**Direction:**
Copy the data that follows exactly. Include no pictures.

**Given material:**

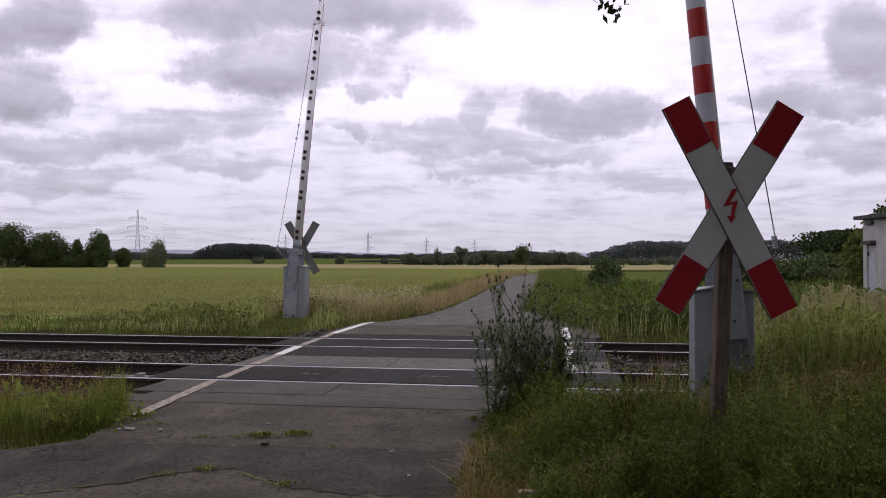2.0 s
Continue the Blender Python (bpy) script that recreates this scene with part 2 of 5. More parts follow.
M["sign_white"] = material("sign_white_film", [(0.3, (0.4, 0.4, 0.38)), (0.7, (0.49, 0.49, 0.465))], 5, 0.5, 0, 0.05, 60,
                           stain=((0.33, 0.32, 0.29), 0.54, 0.75), stain_scale=2.5)
M["sign_red"] = material("sign_red_film", [(0.3, (0.23, 0.006, 0.012)), (0.7, (0.29, 0.01, 0.016))], 5, 0.5, 0, 0.05, 60)
M["sign_back"] = material("bare_sign_back", [(0.3, (0.1, 0.1, 0.092)), (0.7, (0.16, 0.16, 0.148))], 6, 0.6, 0.2, 0.05, 60)
M["sign_edge"] = material("dark_sign_edge", [(0.3, (0.04, 0.035, 0.03)), (0.7, (0.07, 0.06, 0.055))], 6, 0.7, 0, 0.05, 60)
M["post"] = material("weathered_post", [(0.3, (0.06, 0.045, 0.034)), (0.55, (0.12, 0.09, 0.068)), (0.75, (0.18, 0.14, 0.11))], 6, 0.85, 0, 0.5, 30, stretch=(6, 6, 0.7))
M["cable"] = material("dark_cable", [(0.3, (0.03, 0.03, 0.03)), (0.7, (0.06, 0.06, 0.06))], 20, 0.6, 0.4, 0.0)
M["bolt"] = material("dark_bolt", [(0.3, (0.04, 0.04, 0.045)), (0.7, (0.08, 0.08, 0.085))], 20, 0.5, 0.5, 0.0)
M["soil"] = material("verge_soil", [(0.3, (0.028, 0.026, 0.010)), (0.55, (0.055, 0.05, 0.018)), (0.75, (0.1, 0.083, 0.034))], 3.0, 0.95, 0, 0.6, 30,
                     stain=((0.06, 0.085, 0.018), 0.45, 0.6), stain_scale=0.4, gloss=0.0)
M["wheat"] = material("ripening_wheat", [(0.3, (0.125, 0.14, 0.038)), (0.5, (0.18, 0.19, 0.058)), (0.72, (0.235, 0.235, 0.084))], 2.2, 0.95, 0, 0.8, 9,
                      stain=((0.15, 0.17, 0.045), 0.45, 0.62), stain_scale=0.045, stretch=(0.35, 1, 1), bump_dist=0.15, gloss=0.0)
M["beet"] = material("green_crop", [(0.3, (0.065, 0.09, 0.022)), (0.7, (0.11, 0.14, 0.04))], 2.5, 0.9, 0, 0.8, 6, stretch=(0.5, 1, 1), bump_dist=0.15, gloss=0.0)
M["pale_field"] = material("pale_ripe_field", [(0.3, (0.24, 0.21, 0.1)), (0.7, (0.34, 0.3, 0.16))], 0.2, 0.95, 0, 0.3, 3, gloss=0.0)
M["blade"] = material("green_grass", [(0.3, (0.07, 0.098, 0.02)), (0.7, (0.17, 0.188, 0.05))], 1.2, 0.6, 0, 0, island=0.45, through_light=0.42)
M["blade_dark"] = material("dark_grass", [(0.3, (0.042, 0.066, 0.008)), (0.7, (0.118, 0.14, 0.02))], 1.2, 0.6, 0, 0, island=0.45, through_light=0.25)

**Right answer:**
2.0 s
Continue the Blender Python (bpy) script that recreates this scene with part 2 of 5. More parts follow.
M["sign_white"] = material("sign_white_film", [(0.3, (0.4, 0.4, 0.38)), (0.7, (0.49, 0.49, 0.465))], 5, 0.5, 0, 0.05, 60,
                           stain=((0.33, 0.32, 0.29), 0.54, 0.75), stain_scale=2.5)
M["sign_red"] = material("sign_red_film", [(0.3, (0.23, 0.006, 0.012)), (0.7, (0.29, 0.01, 0.016))], 5, 0.5, 0, 0.05, 60)
M["sign_back"] = material("bare_sign_back", [(0.3, (0.1, 0.1, 0.092)), (0.7, (0.16, 0.16, 0.148))], 6, 0.6, 0.2, 0.05, 60)
M["sign_edge"] = material("dark_sign_edge", [(0.3, (0.04, 0.035, 0.03)), (0.7, (0.07, 0.06, 0.055))], 6, 0.7, 0, 0.05, 60)
M["post"] = material("weathered_post", [(0.3, (0.06, 0.045, 0.034)), (0.55, (0.12, 0.09, 0.068)), (0.75, (0.18, 0.14, 0.11))], 6, 0.85, 0, 0.5, 30, stretch=(6, 6, 0.7))
M["cable"] = material("dark_cable", [(0.3, (0.03, 0.03, 0.03)), (0.7, (0.06, 0.06, 0.06))], 20, 0.6, 0.4, 0.0)
M["bolt"] = material("dark_bolt", [(0.3, (0.04, 0.04, 0.045)), (0.7, (0.08, 0.08, 0.085))], 20, 0.5, 0.5, 0.0)
M["soil"] = material("verge_soil", [(0.3, (0.028, 0.026, 0.010)), (0.55, (0.055, 0.05, 0.018)), (0.75, (0.1, 0.083, 0.034))], 3.0, 0.95, 0, 0.6, 30,
                     stain=((0.06, 0.085, 0.018), 0.45, 0.6), stain_scale=0.4, gloss=0.0)
M["wheat"] = material("ripening_wheat", [(0.3, (0.125, 0.14, 0.038)), (0.5, (0.18, 0.19, 0.058)), (0.72, (0.235, 0.235, 0.084))], 2.2, 0.95, 0, 0.8, 9,
                      stain=((0.15, 0.17, 0.045), 0.45, 0.62), stain_scale=0.045, stretch=(0.35, 1, 1), bump_dist=0.15, gloss=0.0)
M["beet"] = material("green_crop", [(0.3, (0.065, 0.09, 0.022)), (0.7, (0.11, 0.14, 0.04))], 2.5, 0.9, 0, 0.8, 6, stretch=(0.5, 1, 1), bump_dist=0.15, gloss=0.0)
M["pale_field"] = material("pale_ripe_field", [(0.3, (0.24, 0.21, 0.1)), (0.7, (0.34, 0.3, 0.16))], 0.2, 0.95, 0, 0.3, 3, gloss=0.0)
M["blade"] = material("green_grass", [(0.3, (0.07, 0.098, 0.02)), (0.7, (0.17, 0.188, 0.05))], 1.2, 0.6, 0, 0, island=0.45, through_light=0.42)
M["blade_dark"] = material("dark_grass", [(0.3, (0.042, 0.066, 0.008)), (0.7, (0.118, 0.14, 0.02))], 1.2, 0.6, 0, 0, island=0.45, through_light=0.25)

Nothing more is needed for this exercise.